## EXERCISE REQUIREMENTS
Print exactly the lines from the first one down to the line that contains "return Vector((u *", both included, and skip the pictures.

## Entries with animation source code
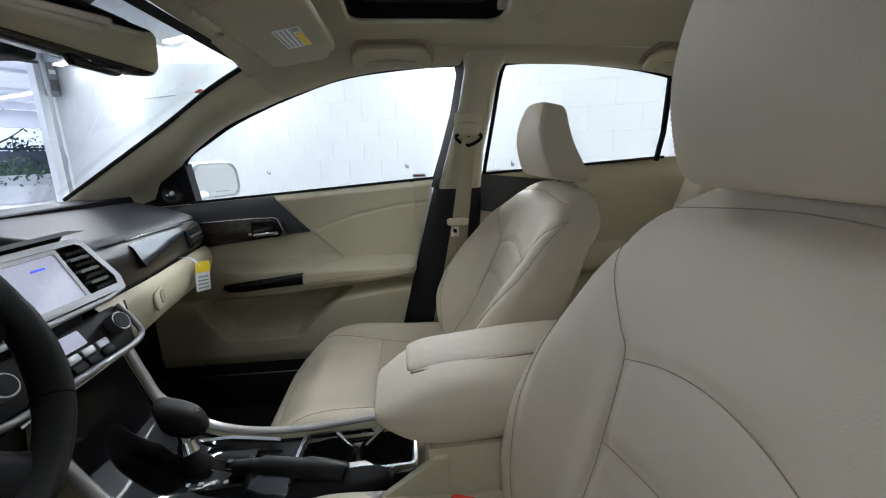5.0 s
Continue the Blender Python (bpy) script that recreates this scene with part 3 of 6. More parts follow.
edge = [Vector((x, -0.945 + 0.3 * (1.06 - z) + 0.013, z)) for x, z in ((-0.066, 0.5), (-0.066, 1.03), (-0.05, 1.05), (0.10, 1.05), (0.116, 1.03), (0.116, 0.5))]
part("gap_piping", tube(spline(edge, 5), 0.0032, 6), SEAM_SHADE, arm, "dark gap round the armrest")


def rear_cushion(u, v, w):
    return Vector((u * 0.62, -0.57 + v * 0.27, 0.50 + w * 0.07 + 0.03 * v))


part("seat_cushion", puff(rear_cushion, 28, 8), LEATHER, rear, sharp=75)
part("bolster", puff(lambda u, v, w: Vector((0.655 + u * 0.055, -0.93 + v * 0.08 + 0.3 * (0.8 - 0.3 * w - 0.5) , 0.80 + w * 0.28)), 16, 6), LEATHER, rear)
part("bolster", puff(lambda u, v, w: Vector((-0.655 + u * 0.055, -0.93 + v * 0.08 + 0.3 * (0.8 - 0.3 * w - 0.5), 0.80 + w * 0.28)), 16, 6), LEATHER, rear)


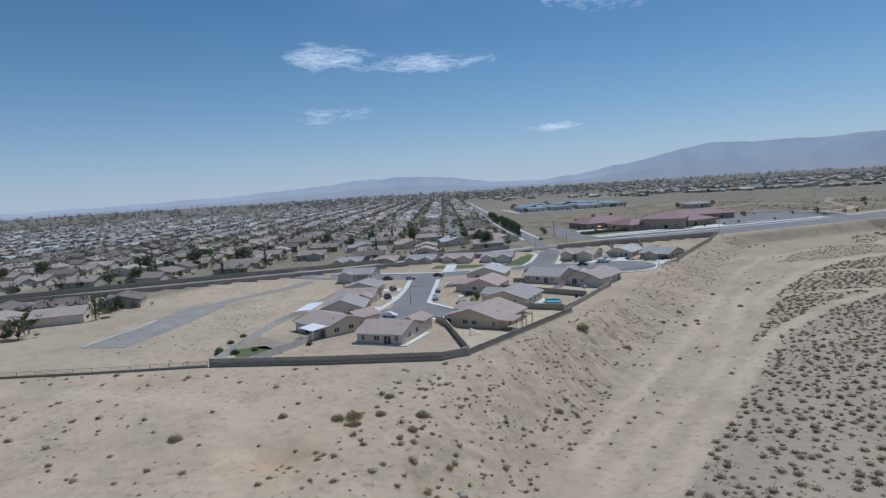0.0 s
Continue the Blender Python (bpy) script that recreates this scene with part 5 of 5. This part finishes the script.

## REPLY TO THE EXERCISE
5.0 s
Continue the Blender Python (bpy) script that recreates this scene with part 3 of 6. More parts follow.
edge = [Vector((x, -0.945 + 0.3 * (1.06 - z) + 0.013, z)) for x, z in ((-0.066, 0.5), (-0.066, 1.03), (-0.05, 1.05), (0.10, 1.05), (0.116, 1.03), (0.116, 0.5))]
part("gap_piping", tube(spline(edge, 5), 0.0032, 6), SEAM_SHADE, arm, "dark gap round the armrest")


def rear_cushion(u, v, w):
    return Vector((u * 0.62, -0.57 + v * 0.27, 0.50 + w * 0.07 + 0.03 * v))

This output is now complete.